▼
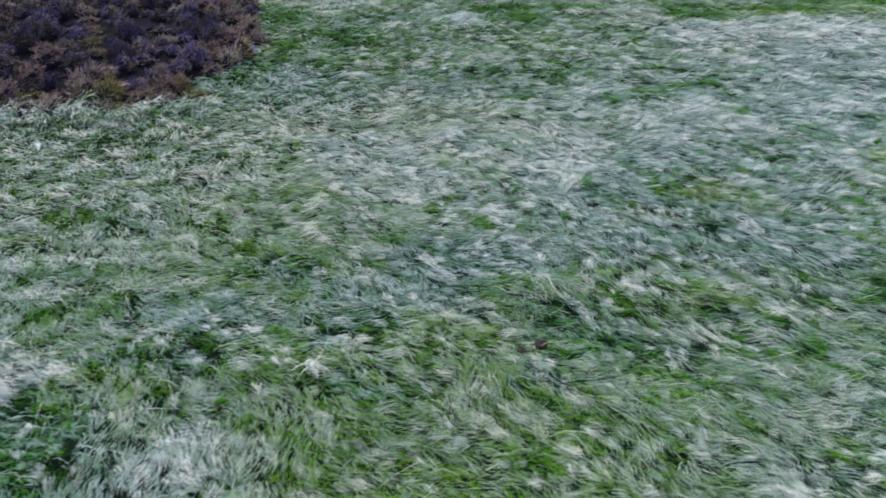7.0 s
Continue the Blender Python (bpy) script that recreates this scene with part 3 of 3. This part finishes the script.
# ---- grass ----
def blades(name, bx, by, bz, heading, length, width, lift, droop, bleach, olive, label, rows=3, pull=None, category="grass", kind="stuff", group="", curl=None, twist=None):
    """One mesh of bent, tapering blades of one to three rows and a tip; pull draws their ends together into locks."""
    n = len(bx)
    s = np.array([[0.0, 1.0], [0.0, 0.5, 1.0], [0.0, 0.36, 0.7, 1.0]][rows - 1])
    seg = np.diff(s)
    mid = np.array([[0.5], [0.25, 0.85], [0.1, 0.55, 1.0]][rows - 1])
    el = lift[:, None] + (droop - lift)[:, None] * mid[None, :]
    bend = RNG.normal(0, 0.45, n) if curl is None else curl + RNG.normal(0, 0.22, n)
    hd = heading[:, None] + bend[:, None] * (mid ** 1.5)[None, :]
    run = seg * length[:, None]
    zero = np.zeros((n, 1))
    px = bx[:, None] + np.concatenate([zero, np.cumsum(np.cos(el) * np.cos(hd) * run, 1)], 1)
    py = by[:, None] + np.concatenate([zero, np.cumsum(np.cos(el) * np.sin(hd) * run, 1)], 1)
    pz = bz[:, None] + np.concatenate([zero, np.cumsum(np.sin(el) * run, 1)], 1)
    if pull is not None:
        px += pull[0][:, None] * (s ** 1.5)[None, :]
        py += pull[1][:, None] * (s ** 1.5)[None, :]
    pz = np.maximum(pz, bz[:, None] - 0.02 + RNG.random((n, 1)) * 0.06)
    tw = RNG.normal(0, 0.5, n) if twist is None else twist + RNG.normal(0, 0.3, n)
    sx, sy, sz = -np.sin(heading) * np.cos(tw), np.cos(heading) * np.cos(tw), np.sin(tw)
    wid = width[:, None] * np.array([[1.0], [0.8, 1.0], [0.7, 1.0, 0.75]][rows - 1])[None, :] * 0.5
    k = 2 * rows + 1
    v = np.empty((n, k, 3), np.float32)
    for c in range(rows):
        for m, sg in ((0, -1), (1, 1)):
            v[:, 2 * c + m, 0] = px[:, c] + sg * wid[:, c] * sx
            v[:, 2 * c + m, 1] = py[:, c] + sg * wid[:, c] * sy
            v[:, 2 * c + m, 2] = pz[:, c] + sg * wid[:, c] * sz
    v[:, k - 1, 0], v[:, k - 1, 1], v[:, k - 1, 2] = px[:, -1], py[:, -1], pz[:, -1]
    face = [[0, 1, 2], [0, 1, 3, 2, 2, 3, 4], [0, 1, 3, 2, 2, 3, 5, 4, 4, 5, 6]][rows - 1]
    f = ((k * np.arange(n))[:, None] + np.array(face)[None, :]).ravel()
    me = mesh_of(name, v.reshape(-1, 3), f, np.tile([[3], [4, 3], [4, 4, 3]][rows - 1], n), GRASS)
    # a blade is greener at its foot and drier at its tip
    age = np.array([[-0.08, -0.08, 0.05], [-0.12, -0.12, 0.02, 0.02, 0.07], [-0.16, -0.16, 0.0, 0.0, 0.05, 0.05, 0.07]][rows - 1])
    a = me.attributes.new("bleach", "FLOAT", "POINT")
    a.data.foreach_set("value", np.clip(bleach[:, None] + age[None, :], 0, 1).astype(np.float32).ravel())
    a = me.attributes.new("olive", "FLOAT", "POINT")
    a.data.foreach_set("value", np.repeat(np.clip(olive, 0, 1), k).astype(np.float32))
    return tagged(new(name, me), label, category, group, kind)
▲
- Aim of the task: Restate the data above word for word. Do not include the images.

- Exercise solution:
7.0 s
Continue the Blender Python (bpy) script that recreates this scene with part 3 of 3. This part finishes the script.
# ---- grass ----
def blades(name, bx, by, bz, heading, length, width, lift, droop, bleach, olive, label, rows=3, pull=None, category="grass", kind="stuff", group="", curl=None, twist=None):
    """One mesh of bent, tapering blades of one to three rows and a tip; pull draws their ends together into locks."""
    n = len(bx)
    s = np.array([[0.0, 1.0], [0.0, 0.5, 1.0], [0.0, 0.36, 0.7, 1.0]][rows - 1])
    seg = np.diff(s)
    mid = np.array([[0.5], [0.25, 0.85], [0.1, 0.55, 1.0]][rows - 1])
    el = lift[:, None] + (droop - lift)[:, None] * mid[None, :]
    bend = RNG.normal(0, 0.45, n) if curl is None else curl + RNG.normal(0, 0.22, n)
    hd = heading[:, None] + bend[:, None] * (mid ** 1.5)[None, :]
    run = seg * length[:, None]
    zero = np.zeros((n, 1))
    px = bx[:, None] + np.concatenate([zero, np.cumsum(np.cos(el) * np.cos(hd) * run, 1)], 1)
    py = by[:, None] + np.concatenate([zero, np.cumsum(np.cos(el) * np.sin(hd) * run, 1)], 1)
    pz = bz[:, None] + np.concatenate([zero, np.cumsum(np.sin(el) * run, 1)], 1)
    if pull is not None:
        px += pull[0][:, None] * (s ** 1.5)[None, :]
        py += pull[1][:, None] * (s ** 1.5)[None, :]
    pz = np.maximum(pz, bz[:, None] - 0.02 + RNG.random((n, 1)) * 0.06)
    tw = RNG.normal(0, 0.5, n) if twist is None else twist + RNG.normal(0, 0.3, n)
    sx, sy, sz = -np.sin(heading) * np.cos(tw), np.cos(heading) * np.cos(tw), np.sin(tw)
    wid = width[:, None] * np.array([[1.0], [0.8, 1.0], [0.7, 1.0, 0.75]][rows - 1])[None, :] * 0.5
    k = 2 * rows + 1
    v = np.empty((n, k, 3), np.float32)
    for c in range(rows):
        for m, sg in ((0, -1), (1, 1)):
            v[:, 2 * c + m, 0] = px[:, c] + sg * wid[:, c] * sx
            v[:, 2 * c + m, 1] = py[:, c] + sg * wid[:, c] * sy
            v[:, 2 * c + m, 2] = pz[:, c] + sg * wid[:, c] * sz
    v[:, k - 1, 0], v[:, k - 1, 1], v[:, k - 1, 2] = px[:, -1], py[:, -1], pz[:, -1]
    face = [[0, 1, 2], [0, 1, 3, 2, 2, 3, 4], [0, 1, 3, 2, 2, 3, 5, 4, 4, 5, 6]][rows - 1]
    f = ((k * np.arange(n))[:, None] + np.array(face)[None, :]).ravel()
    me = mesh_of(name, v.reshape(-1, 3), f, np.tile([[3], [4, 3], [4, 4, 3]][rows - 1], n), GRASS)
    # a blade is greener at its foot and drier at its tip
    age = np.array([[-0.08, -0.08, 0.05], [-0.12, -0.12, 0.02, 0.02, 0.07], [-0.16, -0.16, 0.0, 0.0, 0.05, 0.05, 0.07]][rows - 1])
    a = me.attributes.new("bleach", "FLOAT", "POINT")
    a.data.foreach_set("value", np.clip(bleach[:, None] + age[None, :], 0, 1).astype(np.float32).ravel())
    a = me.attributes.new("olive", "FLOAT", "POINT")
    a.data.foreach_set("value", np.repeat(np.clip(olive, 0, 1), k).astype(np.float32))
    return tagged(new(name, me), label, category, group, kind)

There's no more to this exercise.